Both countries must step back and work to restore bilateral ties
Judging from how India has behaved in regard to bilateral cricket competitions, it no longer appears to be interested in talking to Pakistan. Public opinion in India is hawkish toward Pakistan because Islamabad is more isolated than ever in the region. The common line taken by the average pro-BJP Indian is Pakistan can’t be trusted, which is an implied reference to Pakistan’s ill-fated Kargil Operation of 1999 which was universally condemned and after which Pakistan had to “cool” its case on Kashmir.
But Indian lawyer-scholar A.G. Noorani wants Indo-Pak talks for normalization of relations to start in 2018 and is not happy about the Indian protestation of lack of trust with Pakistan. He writes in Dawn, “Several false notions underlie India’s present policy towards Pakistan. One is the ‘absence of trust’—as if one should only talk to those with whom one’s relations are close enough to inspire trust. This is as unrealistic in personal relations as it is in relations between states.”
Pakistan’s “frontloading” Kashmir in any peace talks with India is equally unrealistic. The current Indo-Pak crisis is of lack of normal relations, not of non-resolution of the Kashmir dispute, if the world were to give its verdict. If the 2013 election in Pakistan is any yardstick, most Pakistanis want normalization with India through free bilateral trade. Pakistan is not without its own doves while hawks prevail in India. The “non-dove” and “non-hawk” ex-foreign minister of Pakistan Khursheed Mahmud Kasuri advocates normalization but the rejectionists hold that normalization would put the “core” dispute of Kashmir on the backburner.

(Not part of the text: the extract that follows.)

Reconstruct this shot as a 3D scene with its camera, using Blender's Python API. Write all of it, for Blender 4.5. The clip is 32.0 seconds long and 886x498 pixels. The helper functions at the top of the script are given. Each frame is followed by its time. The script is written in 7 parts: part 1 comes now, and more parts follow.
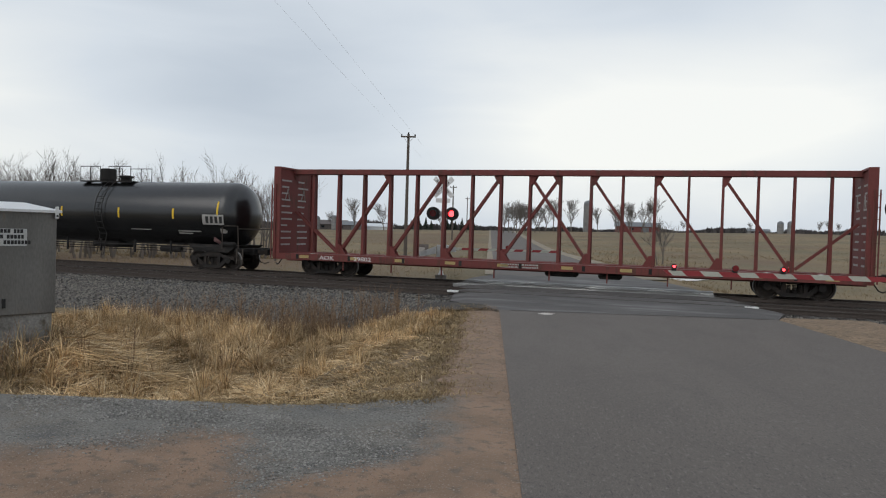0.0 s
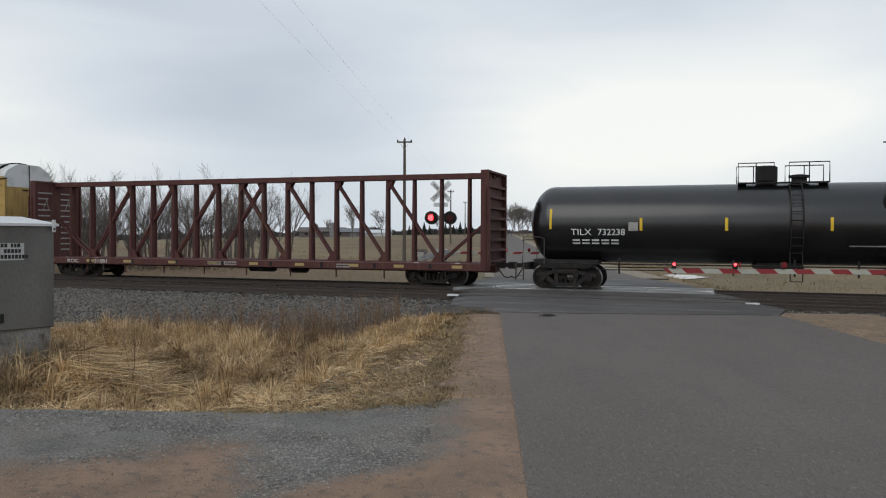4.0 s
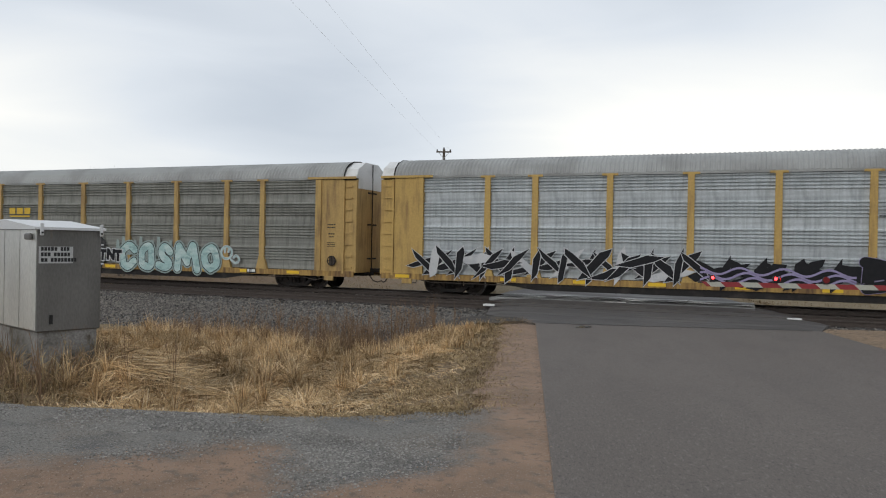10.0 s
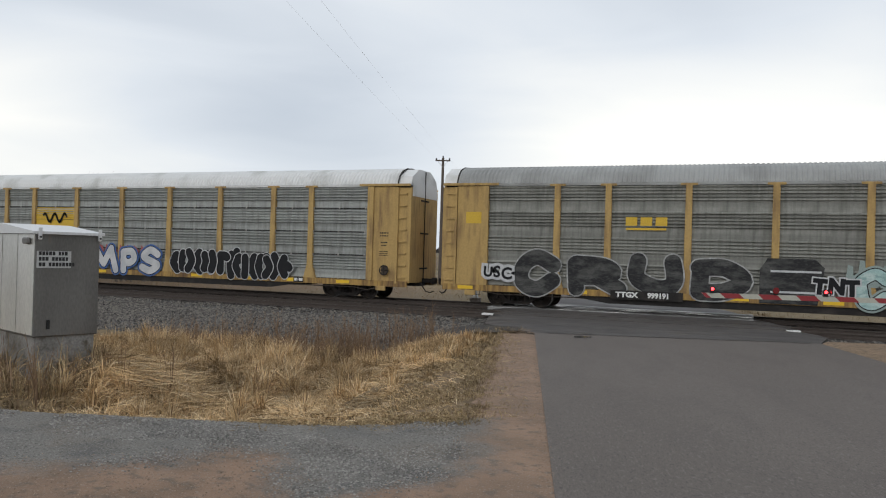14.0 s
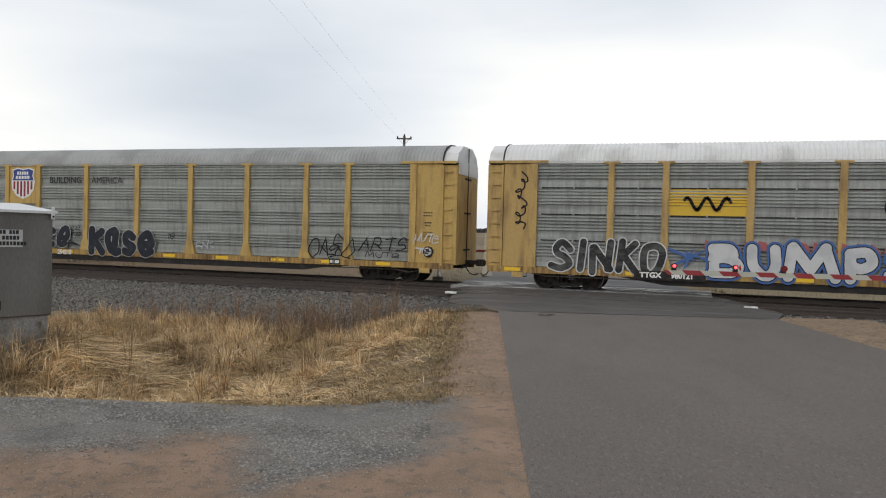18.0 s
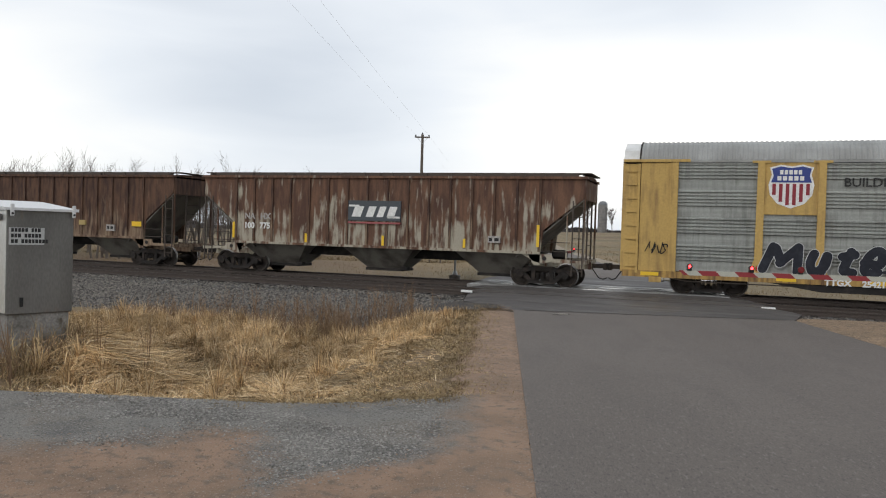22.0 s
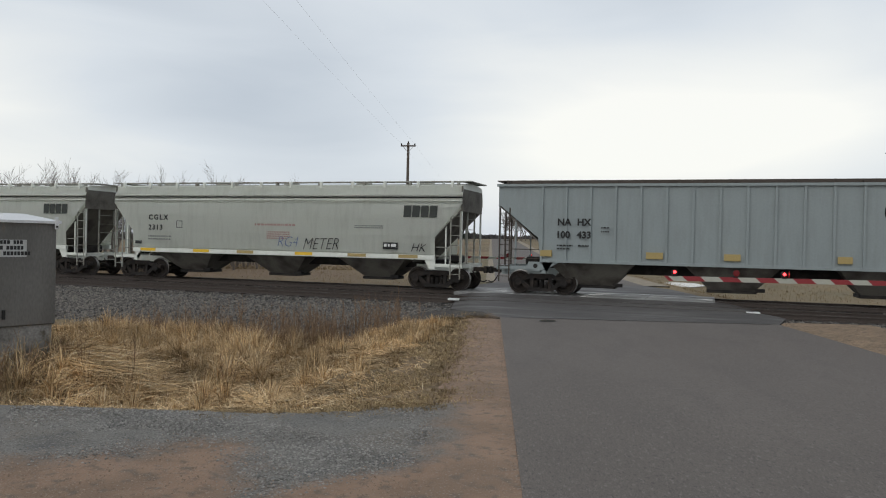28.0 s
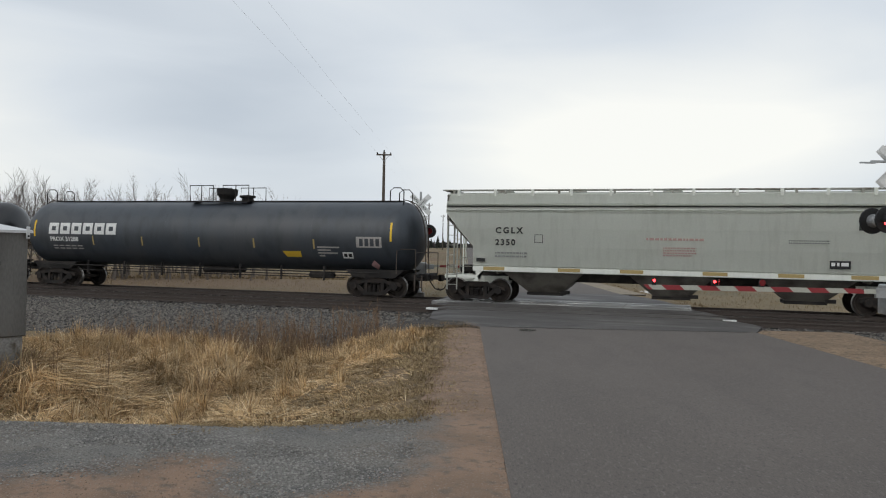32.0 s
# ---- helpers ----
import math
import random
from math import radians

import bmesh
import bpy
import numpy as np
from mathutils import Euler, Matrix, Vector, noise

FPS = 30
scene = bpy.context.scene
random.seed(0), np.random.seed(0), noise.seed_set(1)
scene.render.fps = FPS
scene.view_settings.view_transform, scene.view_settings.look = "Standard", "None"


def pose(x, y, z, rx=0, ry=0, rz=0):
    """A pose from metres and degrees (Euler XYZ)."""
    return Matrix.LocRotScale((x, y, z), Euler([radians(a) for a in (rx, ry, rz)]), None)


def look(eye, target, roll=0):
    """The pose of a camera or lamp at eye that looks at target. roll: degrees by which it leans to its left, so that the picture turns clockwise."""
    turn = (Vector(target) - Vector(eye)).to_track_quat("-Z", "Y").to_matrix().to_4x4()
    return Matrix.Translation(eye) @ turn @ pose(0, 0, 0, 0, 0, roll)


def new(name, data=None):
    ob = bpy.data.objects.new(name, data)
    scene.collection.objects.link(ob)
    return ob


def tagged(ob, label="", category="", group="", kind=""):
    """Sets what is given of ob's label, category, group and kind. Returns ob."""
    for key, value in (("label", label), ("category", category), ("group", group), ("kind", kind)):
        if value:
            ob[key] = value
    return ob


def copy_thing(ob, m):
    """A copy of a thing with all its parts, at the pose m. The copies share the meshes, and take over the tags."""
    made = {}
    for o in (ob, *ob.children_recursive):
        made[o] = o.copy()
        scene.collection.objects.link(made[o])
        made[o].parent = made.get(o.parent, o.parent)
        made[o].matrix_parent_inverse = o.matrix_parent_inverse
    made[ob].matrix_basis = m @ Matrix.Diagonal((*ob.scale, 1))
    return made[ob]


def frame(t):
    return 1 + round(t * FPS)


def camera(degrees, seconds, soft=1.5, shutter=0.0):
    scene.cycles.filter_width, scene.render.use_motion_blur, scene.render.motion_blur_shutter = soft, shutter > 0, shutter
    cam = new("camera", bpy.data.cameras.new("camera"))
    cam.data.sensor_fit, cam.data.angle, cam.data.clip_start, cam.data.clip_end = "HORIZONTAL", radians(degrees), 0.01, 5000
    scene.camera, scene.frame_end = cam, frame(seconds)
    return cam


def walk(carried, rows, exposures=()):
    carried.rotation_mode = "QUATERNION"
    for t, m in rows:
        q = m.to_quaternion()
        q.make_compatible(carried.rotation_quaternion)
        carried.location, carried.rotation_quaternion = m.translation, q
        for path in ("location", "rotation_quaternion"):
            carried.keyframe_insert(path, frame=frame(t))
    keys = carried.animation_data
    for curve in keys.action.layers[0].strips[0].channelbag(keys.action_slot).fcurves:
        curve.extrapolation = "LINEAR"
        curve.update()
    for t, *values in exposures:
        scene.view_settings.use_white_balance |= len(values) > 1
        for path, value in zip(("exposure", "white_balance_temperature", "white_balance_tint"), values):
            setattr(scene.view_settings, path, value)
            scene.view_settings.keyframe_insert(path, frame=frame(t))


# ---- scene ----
from math import sin, cos, pi, sqrt, atan2

cam = camera(60.1, 32.0, soft=1.1)
# seconds, place in metres, yaw, pitch, roll of the held camera
PATH = [
    (0.0, 0.000, -30.600, 2.050, 18.80, -1.30, -1.72),
    (0.5, -0.073, -30.529, 2.019, 18.69, -1.17, -1.48),
    (1.0, -0.071, -30.535, 2.019, 18.66, -1.10, -1.34),
    (1.5, -0.075, -30.533, 2.024, 18.62, -1.16, -1.23),
    (2.0, -0.060, -30.547, 2.021, 18.67, -1.12, -1.22),
    (2.5, -0.058, -30.547, 2.025, 18.68, -1.17, -1.19),
    (4.5, 0.016, -30.574, 2.031, 18.84, -0.82, 0.06),
    (5.0, 0.050, -30.588, 2.018, 19.23, -0.60, 0.11),
    (5.5, 0.060, -30.598, 2.022, 19.87, -0.79, 0.12),
    (6.0, 0.064, -30.616, 2.026, 20.52, -0.95, 0.41),
    (6.5, 0.070, -30.635, 2.030, 20.88, -1.01, 0.18),
    (7.0, 0.055, -30.629, 1.998, 20.95, -0.89, 0.31),
    (7.5, 0.043, -30.639, 2.010, 21.00, -0.89, -0.04),
    (8.0, 0.054, -30.638, 2.021, 21.24, -0.88, -0.64),
    (8.5, 0.069, -30.646, 2.023, 21.37, -0.77, -0.83),
    (9.0, 0.052, -30.644, 2.016, 21.38, -0.58, -1.02),
    (9.5, 0.058, -30.640, 2.020, 21.50, -0.45, -1.06),
    (10.0, 0.067, -30.648, 2.026, 21.56, -0.26, -1.04),
    (10.5, 0.034, -30.630, 2.025, 21.58, -0.05, -1.05),
    (11.0, 0.050, -30.639, 2.031, 21.74, 0.11, -1.03),
    (11.5, 0.035, -30.639, 2.037, 21.75, 0.22, -1.22),
    (12.0, 0.037, -30.643, 2.031, 21.78, 0.40, -1.30),
    (12.5, 0.022, -30.637, 2.029, 21.62, 0.54, -1.53),
    (13.0, 0.027, -30.633, 2.034, 21.58, 0.56, -1.90),
    (13.5, 0.031, -30.626, 2.033, 21.55, 0.55, -1.60),
    (14.0, 0.009, -30.614, 2.021, 21.39, 0.39, -1.61),
    (14.5, -0.022, -30.589, 2.031, 21.03, 0.16, -1.68),
    (16.5, -0.113, -30.523, 2.007, 19.37, -0.86, -0.92),
    (17.0, -0.108, -30.529, 2.011, 18.96, -0.93, -0.82),
    (17.5, -0.103, -30.524, 2.013, 18.57, -1.08, -0.80),
    (18.0, -0.112, -30.525, 1.997, 18.45, -1.10, -1.48),
    (18.5, -0.096, -30.519, 2.004, 18.70, -1.11, -2.22),
    (19.0, -0.100, -30.541, 2.011, 18.98, -1.09, -2.54),
    (19.5, -0.102, -30.550, 2.022, 19.26, -1.09, -2.42),
    (20.0, -0.082, -30.573, 2.030, 19.34, -1.09, -2.03),
    (20.5, -0.075, -30.569, 2.030, 19.34, -1.10, -1.80),
    (21.0, -0.069, -30.552, 2.023, 19.46, -1.11, -1.82),
    (21.5, -0.038, -30.562, 2.031, 19.65, -1.22, -1.95),
    (22.0, -0.007, -30.585, 2.027, 19.84, -1.28, -1.73),
    (22.5, 0.032, -30.605, 2.035, 20.00, -1.34, -1.73),
    (23.0, 0.026, -30.614, 2.026, 19.96, -1.29, -1.83),
    (23.5, 0.016, -30.611, 2.027, 19.91, -1.20, -1.78),
    (24.0, 0.019, -30.621, 2.032, 19.48, -1.01, -1.60),
    (24.5, 0.026, -30.607, 2.011, 19.15, -0.66, -1.31),
    (26.5, 0.023, -30.589, 2.019, 18.04, -0.48, -0.82),
    (27.0, 0.009, -30.581, 2.015, 18.31, -0.50, -1.06),
    (27.5, 0.021, -30.584, 2.013, 18.64, -0.55, -1.24),
    (28.0, 0.016, -30.586, 2.021, 18.86, -0.63, -1.18),
    (28.5, 0.013, -30.595, 2.023, 19.05, -0.75, -1.13),
    (29.0, 0.020, -30.598, 2.028, 19.16, -0.87, -0.99),
    (29.5, 0.023, -30.601, 2.021, 18.98, -0.96, -0.78),
    (30.0, -0.016, -30.563, 2.024, 18.58, -0.95, -1.09),
    (30.5, -0.064, -30.531, 2.029, 18.27, -0.83, -1.36),
    (31.0, -0.111, -30.507, 2.012, 17.96, -0.58, -1.78),
    (31.5, -0.106, -30.520, 2.020, 17.52, -0.20, -1.81),
    (32.0, -0.128, -30.510, 2.020, 16.98, 0.08, -1.08),
]
walk(cam, [(t, pose(x, y, z, 90 + pitch, roll, yaw)) for t, x, y, z, yaw, pitch, roll in PATH],
     exposures=[(0.0, 0.0, 6390, 8.5), (6.0, -0.02, 6390, 8.5), (7.2, -0.04, 6410, 8.5), (9.0, 0.12, 6480, 9.5), (14.0, 0.15, 6500, 9.5), (17.0, 0.2, 6640, 10), (18.0, 0.26, 6680, 10), (20.0, 0.27, 6660, 10),
                (21.5, 0.3, 6620, 10), (23.0, 0.32, 6600, 10), (24.5, 0.22, 6560, 9.5), (27.0, 0.03, 6500, 8.5), (32.0, 0.03, 6480, 8.5)])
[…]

Normalization would mean free bilateral trade, commissioning of two pipelines—one from Iran and one from Turkmenistan—transiting Pakistan to reach India as a major consumer and, something that China would welcome, the joining of India in the great China-Pakistan Economic Corridor project for facilitating regional trade as pledged at South Asian Association for Regional Cooperation (SAARC) of which India, Pakistan and Afghanistan are members. After trade puts an end to borders of suspicion, Kashmir would be open to both “normalized” states.